Dulu, jauh sebelum Indonesia merdeka
tanggal 17 Agustus 1945, para pemuda telah berinisiatif melakukan sebuah
gerakan untuk kemerdekaan dan persatuan Indonesia. Tanggal 1 dan 2 Mei 1926 M
para pemuda menyelenggarakan sebuah kongres pemuda pertama, kemudian pada tanggal 28 Oktober
1928 menyelenggarakan kongres pemuda kedua yang menghasilkan sebuah keputusan
yang dinamakan Sumpah Pemuda. Disini kita bisa lihat, betapa semangatnya para pemuda
menginginkan kemerdekaan Indonesia yang bebas dari penjajahan dan penindasan. Sejarah
merekam dan mencatat deretan contoh para pemuda dalam kebangkitan bangsa dan
negara. Tapi hari ini, pemuda yang dalam bukti sejarah merupakan seorang
pembangkit, penggerak, dan pemimpin negeri, sekarang telah jauh meninggalkan
identitas dan jati dirinya, pemuda Indonesia saat ini mengalami degradasi
moral, dimana semua ini disebabkan karena terbawanya pemuda dengan arus
globalisasi yang membawa mereka kepada westernisasi atau budaya kebarat-
baratan. Kalau kita lihat berita di televisi atau di media massa, sekian banyak
pemuda pemudi Indonesia yang terlibat kasus seperti seks bebas, narkoba, tawuran,
dll. Pemuda saat ini telah kehilangan rasa optimisnya, mereka sudah masuk ke
dalam pemikiran pemikiran yang pesimis. Menurut saya, pemberitaan terhadap
pemuda Indonesia kebanyakan hanya dalam hal negatif saja, banyak prestasi-prestasi
pemuda Indonesia dalam skala Nasional maupun Internasional yang tidak diliput
oleh media, entah sengaja atau tidak itulah yang terjadi. Pemuda Indonesia yang
paling disorot adalah mahasiswa, mahasiswa masih menjadi harapan bahwa pemuda
Indonesia masih ada dan siap untuk menjadi iron stock di masa depan. Banyak
karya-karya mahasiswa yang kreatif dan inovatif, mahasiswa juga sebagai pemuda
yang paling banyak membantu berjalannya pemerintahan. Dengan peran mahasiswa
yaitu sebagai agent of change, social control, iron stock, dan moral force,
mahasiswa menjadi sebuah harapan bagi masa depan Indonesia. Tapi dari sekian
banyak prestasi mahasiswa tersebut, saya jadi teringat lagu yang dinyanyikan
oleh iksan_skuter yang menyindir mahasiswa dengan lagu yang berjudul revolusi
ala sinetron, bisa dilihat di akun instagramnya yaitu iksan_skuter.
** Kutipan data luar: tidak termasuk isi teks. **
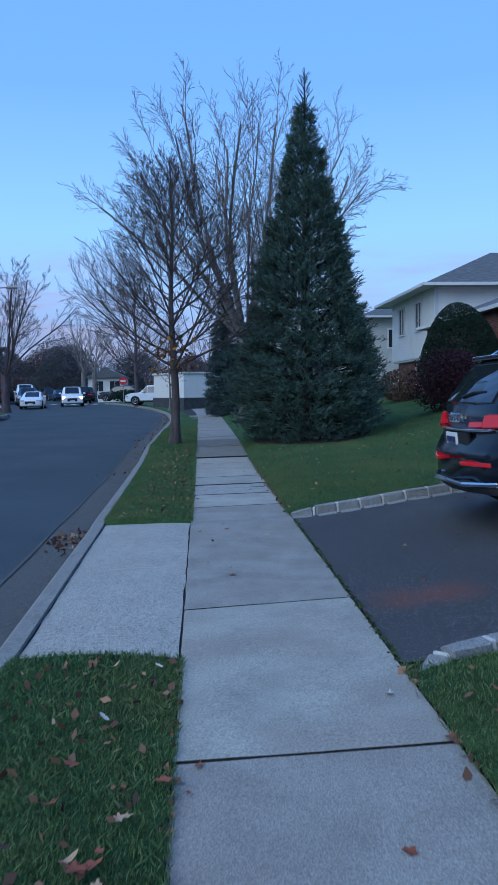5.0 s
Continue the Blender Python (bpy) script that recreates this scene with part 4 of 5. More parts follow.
# ---- street furniture ----
pz = left_z(-12.75, 43.5)
p = thing("street_lamp", "wooden utility pole with a curved street-lamp arm", "street lamp", Matrix.Translation((-12.75, 43.5, pz)))
tv, tf = [], []
frames_tube([Vector((0, 0, q)) for q in (-0.3, 0, 3, 6.45)], [0.15, 0.14, 0.12, 0.1], 10, tv, tf)
raw("pole", tv, tf, M["pole_wood"], p, smooth=True)
part("arm", tube([(0, 0, 6.0), (0.9, 0.3, 6.35), (2.0, 0.6, 6.75), (2.6, 0.7, 6.8)], 0.03, 6), M["metal"], p)
bm = box(2.5, 3.05, 0.6, 0.85, 6.72, 6.86, 0.04)
part("lamp_head", bm, M["metal"], p)
s = thing("stop_sign", "red octagonal sign on a metal post at the corner", "road sign", Matrix.Translation((-8.2, 82, gz(82))))
part("post", tube([(0, 0, -0.2), (0, 0, 2.5)], 0.035, 6), M["metal"], s)
bm = disc(0.42, 0.02, 8, "Y")
bmesh.ops.rotate(bm, verts=bm.verts, matrix=Matrix.Rotation(radians(22.5), 3, "Y"))
bmesh.ops.translate(bm, verts=bm.verts, vec=(0, -0.04, 2.2))
part("sign_plate", bm, M["sign_red"], s)
part("lettering", box(-0.26, 0.26, -0.06, -0.054, 2.12, 2.28), M["plate"], s, "white lettering bar")
s = thing("basketball_hoop", "driveway basketball hoop with a clear white-edged backboard", "basketball hoop", Matrix.Translation((-24.6, 76, left_z(-24.6, 76))))
part("pole", tube([(0, 0.8, -0.2), (0, 0.8, 2.6), (0, 0.1, 3.2)], 0.06, 8), M["metal"], s)
for q in (box(-0.8, 0.8, -0.02, 0.02, 3.55, 3.62), box(-0.8, 0.8, -0.02, 0.02, 2.65, 2.72), box(-0.8, -0.73, -0.02, 0.02, 2.72, 3.55), box(0.73, 0.8, -0.02, 0.02, 2.72, 3.55)):
    part("backboard_edge", q, M["hoop"], s)
for q in (box(-0.3, 0.3, -0.03, 0.0, 3.12, 3.17), box(-0.3, -0.25, -0.03, 0.0, 2.78, 3.12), box(0.25, 0.3, -0.03, 0.0, 2.78, 3.12)):
    part("target_square", q, M["hoop"], s)
part("rim", tube([(0.23 * math.cos(a), -0.3 + 0.23 * math.sin(a), 2.85) for a in [i * math.pi / 8 for i in range(17)]], 0.02, 5), M["sign_red"], s)
for i in range(7):
    x = -16.4 + i * 1.05
    tagged(raw("crosswalk_bar", [(x, 80.2, road_z(-6, 80) + 0.012), (x + 0.55, 80.2, road_z(-6, 80) + 0.012), (x + 0.55, 82.6, road_z(-6, 82.6) + 0.014), (x, 82.6, road_z(-6, 82.6) + 0.014)], [(0, 1, 2, 3)], M["paint_line"]),
           "white painted bar of a worn crosswalk", "road marking", "crosswalk bars", "structure")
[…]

Sejarah telah mencatat beberapa
tokoh nasionalis Indonesia, mereka termasuk golongan pemuda yang aktif dalam
organisasi pergerakan untuk kemerdekaan Indonesia, dalam buku Api Sejarah[6]
disebutkan sebagai berikut :
1. Oemar Said Tjokroaminoto (1299-1353
H/1882-1934 M) mulai aktif memimpin Sjarikat Islam ketika ia menerima amanah
dari Hadji Samanhoedi (1285-1376 H/1868-1956 M) di Surabaya pada 1330 H/1912 M
dalam usia tergolong muda, 30 tahun.
2. Hadji Agoes Salim (1301-1374 H/1884-1954
M) bangsawan Minangkabau, aktif dalam Sjarikat Islam, diawali pada usia 28.
3. Abdoel Moeis (1307-1379 H/18901959 M)
ketika aktif dalam National Congres Centraal Sjarikat Islam di Bandung pada
1916 M, tergolong usia muda, 26 tahun.
4. Ir. Soekarno, sebagai anak binaan Oemar
Said Tjokroaminoto di Surabaya, saat mendirikan Perserikatan Nasional Indonesia
pada 1346 H/1927 M, di Bandung berusia pemuda 26 tahun.
5. Dr. Soekiman Wirjosandjojo (1313 H/1896
M), pada usia 29 tahun menjadi ketua Perhimpunan Indonesia, 11 Januari 1925 di
Belanda dan pendiri P.P.P.K.I di Yogyakarta, 17 Desember 1927, bersama Ir.
Soekarno (1319 H/1901 M), saat Dr. Soekiman Wirjosandjojo tergolong muda, 31
tahun.
6. Mohammad Hatta (1320-1400 H/1902-1980 M)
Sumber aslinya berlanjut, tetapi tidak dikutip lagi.